Tom Evslin, whose blog I’ve recently been reading and enjoying, is is skeptical of Jupiter’s bullishness on vertical search engines. Tom argues that Metcalfe’s law and the capabilities of horizonatally focused search engines will trump vertical search engines in terms of providing value to advertisers and users. He takes issue with Jupiter’s analogy to TV channels and goes on to say that TV will become more like the Web, and not the other way around.

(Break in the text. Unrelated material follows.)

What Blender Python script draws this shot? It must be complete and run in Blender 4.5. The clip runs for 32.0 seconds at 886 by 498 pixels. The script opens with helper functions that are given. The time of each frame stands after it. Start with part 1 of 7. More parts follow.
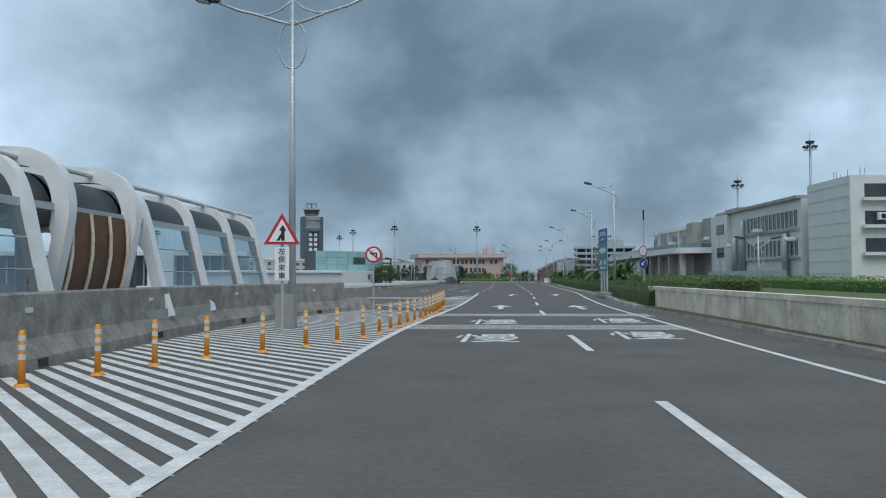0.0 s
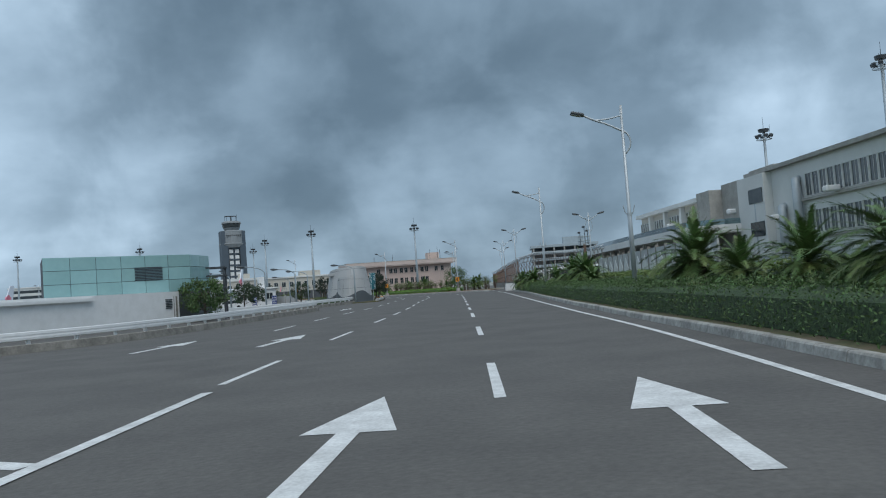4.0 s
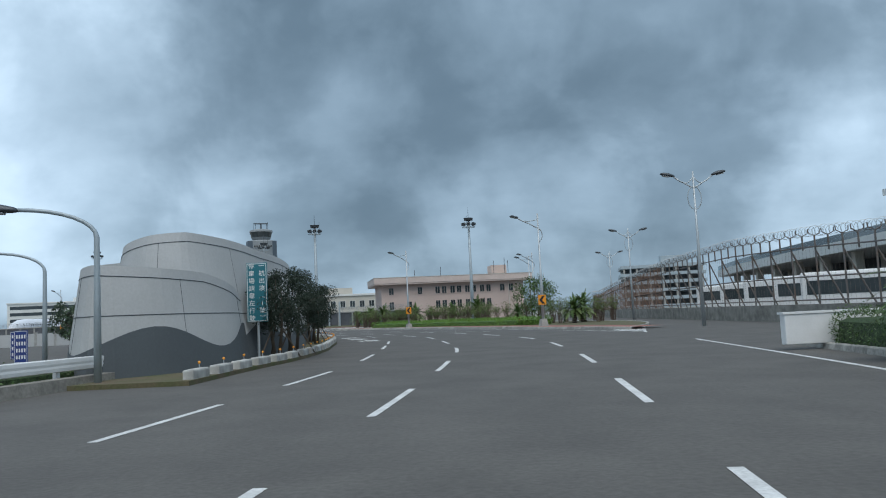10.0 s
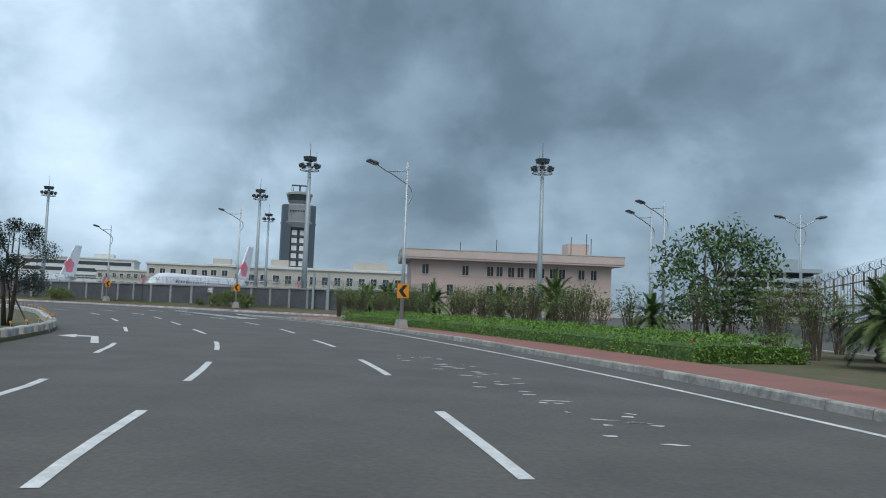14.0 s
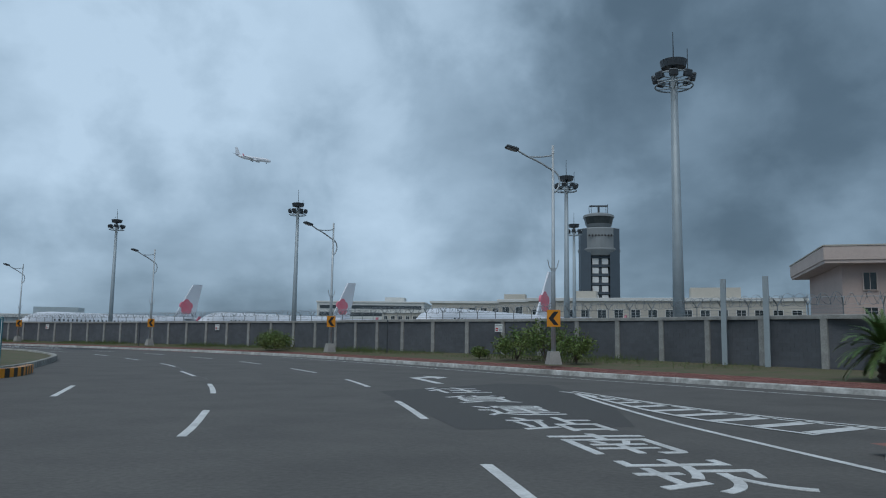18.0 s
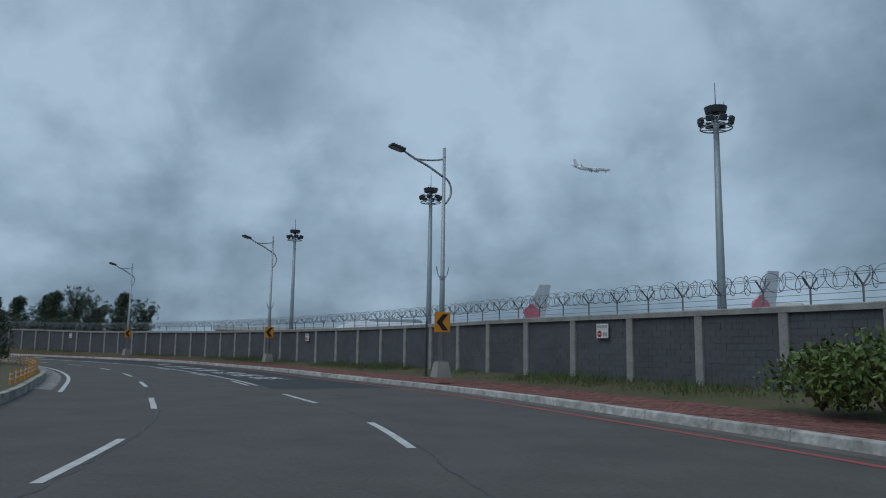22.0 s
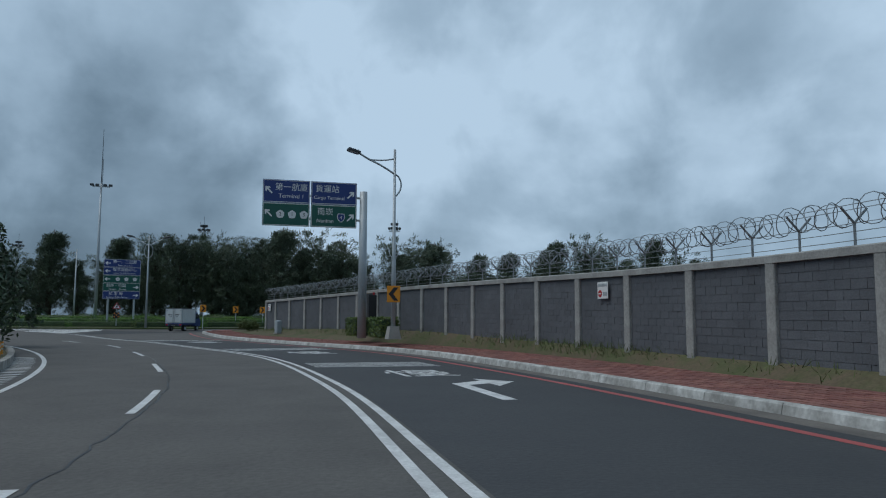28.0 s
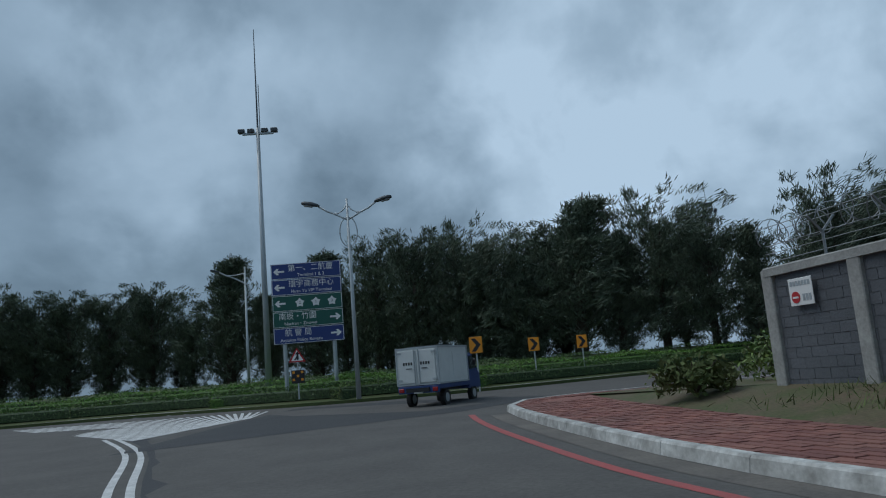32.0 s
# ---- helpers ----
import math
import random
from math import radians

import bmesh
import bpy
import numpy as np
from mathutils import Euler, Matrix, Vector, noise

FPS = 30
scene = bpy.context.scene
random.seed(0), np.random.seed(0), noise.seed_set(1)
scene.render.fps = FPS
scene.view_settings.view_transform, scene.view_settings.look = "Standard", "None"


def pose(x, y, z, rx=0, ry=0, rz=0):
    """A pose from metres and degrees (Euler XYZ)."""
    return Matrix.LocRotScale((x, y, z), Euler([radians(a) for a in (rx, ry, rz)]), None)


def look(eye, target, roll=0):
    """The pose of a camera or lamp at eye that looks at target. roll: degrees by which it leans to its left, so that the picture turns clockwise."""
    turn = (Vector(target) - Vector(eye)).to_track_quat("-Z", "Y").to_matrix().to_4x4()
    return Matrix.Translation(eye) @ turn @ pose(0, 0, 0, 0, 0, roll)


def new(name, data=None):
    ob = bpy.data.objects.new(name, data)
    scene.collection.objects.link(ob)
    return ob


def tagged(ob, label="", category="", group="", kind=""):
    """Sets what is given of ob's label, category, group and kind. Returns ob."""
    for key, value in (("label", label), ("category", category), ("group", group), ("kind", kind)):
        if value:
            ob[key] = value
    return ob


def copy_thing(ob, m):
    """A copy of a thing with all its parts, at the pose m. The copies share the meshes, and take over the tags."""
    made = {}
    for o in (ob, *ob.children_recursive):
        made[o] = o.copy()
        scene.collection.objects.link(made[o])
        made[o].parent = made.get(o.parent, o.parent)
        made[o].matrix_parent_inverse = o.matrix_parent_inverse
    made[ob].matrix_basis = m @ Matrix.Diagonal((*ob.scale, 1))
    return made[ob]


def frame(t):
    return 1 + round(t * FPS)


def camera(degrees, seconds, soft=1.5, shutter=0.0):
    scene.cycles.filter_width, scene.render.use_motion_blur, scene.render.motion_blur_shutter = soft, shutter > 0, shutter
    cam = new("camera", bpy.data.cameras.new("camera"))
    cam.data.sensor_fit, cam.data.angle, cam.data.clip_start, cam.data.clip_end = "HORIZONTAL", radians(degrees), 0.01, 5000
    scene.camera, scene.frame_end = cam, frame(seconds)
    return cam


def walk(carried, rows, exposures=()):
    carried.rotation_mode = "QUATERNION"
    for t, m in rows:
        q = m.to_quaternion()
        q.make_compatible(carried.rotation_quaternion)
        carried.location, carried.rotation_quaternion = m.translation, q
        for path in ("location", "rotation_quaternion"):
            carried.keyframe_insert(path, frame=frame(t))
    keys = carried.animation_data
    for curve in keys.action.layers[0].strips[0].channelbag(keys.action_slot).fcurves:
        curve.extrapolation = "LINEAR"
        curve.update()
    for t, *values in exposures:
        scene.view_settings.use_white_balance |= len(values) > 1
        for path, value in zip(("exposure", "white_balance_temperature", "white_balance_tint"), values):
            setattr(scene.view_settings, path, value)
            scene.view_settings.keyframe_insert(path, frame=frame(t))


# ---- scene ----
cam = camera(60.93, 32.0, 1.1)
PATH = [
    (0, (9.423, 6.497, 1.491), (9.3933, 8.4955, 1.5637), -0.29),
    (0.5, (9.944, 13.111, 1.491), (10.0189, 15.1096, 1.5277), -3.38),
    (1, (10.462, 19.727, 1.458), (10.5565, 21.7248, 1.4634), -2.70),
    (1.5, (11.028, 26.288, 1.440), (11.1464, 28.2848, 1.4299), -2.50),
    (2, (11.672, 32.828, 1.400), (11.7991, 34.8240, 1.4413), -2.60),
    (2.5, (12.259, 39.432, 1.330), (12.3853, 41.4269, 1.3822), -2.82),
    (4.5, (15.298, 63.946, 1.445), (15.3998, 65.9404, 1.5611), -4.51),
    (5, (15.760, 70.091, 1.456), (15.9315, 72.0789, 1.5861), -4.95),
    (5.5, (16.138, 76.192, 1.445), (16.2023, 78.1852, 1.5911), -4.46),
    (6, (16.426, 82.246, 1.437), (16.3496, 84.2375, 1.6025), -4.37),
    (6.5, (16.723, 88.206, 1.445), (16.6290, 90.1957, 1.6229), -3.92),
    (7, (16.973, 94.114, 1.443), (16.8690, 96.1022, 1.6337), -3.79),
    (7.5, (17.209, 99.975, 1.451), (17.1087, 101.9631, 1.6465), -3.47),
    (8, (17.425, 105.826, 1.450), (17.3278, 107.8137, 1.6440), -3.27),
    (8.5, (17.580, 111.636, 1.459), (17.4875, 113.6253, 1.6473), -3.27),
    (9, (17.694, 117.476, 1.495), (17.6052, 119.4655, 1.6817), -3.24),
    (9.5, (17.824, 123.411, 1.482), (17.7373, 125.4007, 1.6658), -3.01),
    (10, (18.096, 129.550, 1.443), (18.0118, 131.5403, 1.6168), -2.73),
    (10.5, (18.194, 135.452, 1.420), (18.1144, 137.4428, 1.5937), -2.56),
    (11, (18.347, 141.394, 1.473), (18.2726, 143.3855, 1.6432), -2.93),
    (11.5, (18.585, 147.391, 1.454), (18.5100, 149.3828, 1.6242), -2.87),
    (12, (18.720, 153.575, 1.407), (18.6466, 155.5667, 1.5758), -2.91),
    (12.5, (18.760, 159.829, 1.402), (18.6518, 161.8206, 1.5449), -1.95),
    (13, (18.665, 165.997, 1.425), (18.4912, 167.9839, 1.5730), 1.00),
    (13.5, (18.181, 171.843, 1.444), (17.9627, 173.8256, 1.5907), 1.48),
    (14, (17.298, 177.597, 1.467), (17.0397, 179.5745, 1.6143), 2.09),
    (14.5, (16.061, 183.391, 1.453), (15.6623, 185.3465, 1.5832), 2.68),
    (15, (14.423, 189.154, 1.463), (13.7599, 191.0363, 1.5887), 2.73),
    (15.5, (12.450, 194.735, 1.422), (11.5690, 196.5234, 1.5862), 2.96),
    (17.5, (1.591, 215.128, 1.449), (0.6088, 216.8541, 1.6863), 1.67),
    (18, (-1.450, 219.611, 1.477), (-2.4188, 221.3452, 1.7129), 0.84),
    (18.5, (-5.039, 224.228, 1.470), (-5.9936, 225.9691, 1.7101), 0.37),
    (19, (-9.125, 229.050, 1.451), (-10.0843, 230.7874, 1.6950), -0.20),
    (19.5, (-13.201, 233.648, 1.457), (-14.2147, 235.3539, 1.7049), -0.45),
    (20, (-17.400, 237.938, 1.471), (-18.5151, 239.5776, 1.7321), -0.12),
    (20.5, (-21.736, 241.929, 1.467), (-22.9960, 243.4584, 1.7392), 0.28),
    (21, (-26.325, 245.606, 1.467), (-27.6719, 247.0573, 1.7471), 0.35),
    (21.5, (-31.150, 248.829, 1.487), (-32.6169, 250.1605, 1.7612), 0.63),
    (22, (-36.332, 251.773, 1.491), (-37.9542, 252.9130, 1.7553), 0.90),
    (22.5, (-41.913, 254.327, 1.419), (-43.6639, 255.2740, 1.6108), 0.96),
    (23, (-47.718, 256.463, 1.430), (-49.5557, 257.2514, 1.4768), 1.25),
    (23.5, (-53.618, 258.201, 1.447), (-55.4982, 258.8828, 1.4836), 0.91),
    (24, (-59.518, 259.699, 1.422), (-61.4095, 260.3469, 1.4579), 0.71),
    (24.5, (-65.520, 260.952, 1.440), (-67.4264, 261.5539, 1.4894), 0.25),
    (25, (-71.647, 262.037, 1.481), (-73.5681, 262.5891, 1.5479), -0.32),
    (25.5, (-77.778, 262.925, 1.443), (-79.7205, 263.3948, 1.5339), -0.76),
    (27.5, (-102.467, 263.290, 1.503), (-104.4554, 263.4030, 1.6804), -0.08),
    (28, (-108.619, 262.415, 1.429), (-110.6097, 262.3834, 1.6183), 0.27),
    (28.5, (-114.690, 261.207, 1.451), (-116.6765, 261.0977, 1.6536), 0.26),
    (29, (-120.736, 259.645, 1.445), (-122.7151, 259.4643, 1.6706), 0.27),
    (29.5, (-126.664, 257.701, 1.472), (-128.6158, 257.3721, 1.7626), 0.89),
    (30, (-132.350, 255.452, 1.474), (-134.2894, 255.0759, 1.7859), 0.99),
    (30.5, (-137.876, 252.981, 1.442), (-139.8053, 252.5620, 1.7600), 1.26),
    (31, (-143.236, 250.355, 1.413), (-145.1584, 249.8989, 1.7240), -1.58),
    (31.5, (-148.458, 247.835, 1.427), (-150.3537, 247.2823, 1.7456), -4.03),
    (32, (-153.559, 245.416, 1.496), (-155.4436, 244.8273, 1.8157), -4.76),
]
EXPOSURES = [(0, 0.3, 6500, 10), (1, 0.55, 6500, 10), (2, 0.33, 6500, 10), (4.5, 0.2, 6450, 10), (7, 0.22, 6400, 10), (9, 0.3, 6420, 10), (11, 0.4, 6600, 10), (13, 0.38, 6600, 10), (16, 0.05, 6450, 10), (19, -0.38, 6200, 9), (21, -0.5, 6200, 9), (22, -0.6, 6200, 9), (23, -0.15, 6350, 9), (24, -0.32, 6250, 9), (25, -0.36, 6250, 9), (28, -0.32, 6250, 9), (30, -0.4, 6200, 9), (32, -0.4, 6200, 9)]
walk(cam, [(t, look(eye, target, roll)) for t, eye, target, roll in PATH], EXPOSURES)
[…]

I agree with this, but I don’t agree with Tom that there is no place for vertically focused search engines. I believe that, from an end user’s standpoint, there is a need for search engines to be tuned for special types of searches that horizontal/broad engines haven’t got the trick of. Case in point: Orbitz and its other travel site brethren are glorified search engines tuned for travel. Going a level up, like Sidestep, one can search multiple engines in the travel vertical. While going a level down, these sites have vertical categories for you to search for hotel rooms, vacations or car rentals. I go to these sites for my travel needs, not Google. I go to Amazon for books and music, Rotten Tomatoes for movie info, etc, etc. Why? Often times I will be in search mode, but I value the browse and recommendation modalities that they offer.
Now Google could certainly provide results for travel related searches just like they do with product-related searches on Froogle but I dunno…I’ve never really used Froogle all that much. Besides, Google is effectively verticalizing search by having different tabs for Images, Groups, News, Maps, et al. Each of these are particularly tuned for that particular vertical. You can argue that Groups, Images and Maps are horizontal, but they are effectively vertical in that each is tuned for a different type of search. Yes they could unify them all into one, but that would add complexity for the user in that they’d have to learn the syntax for the type of search their doing, which would be harder than simply going to a trusted brand like Amazon.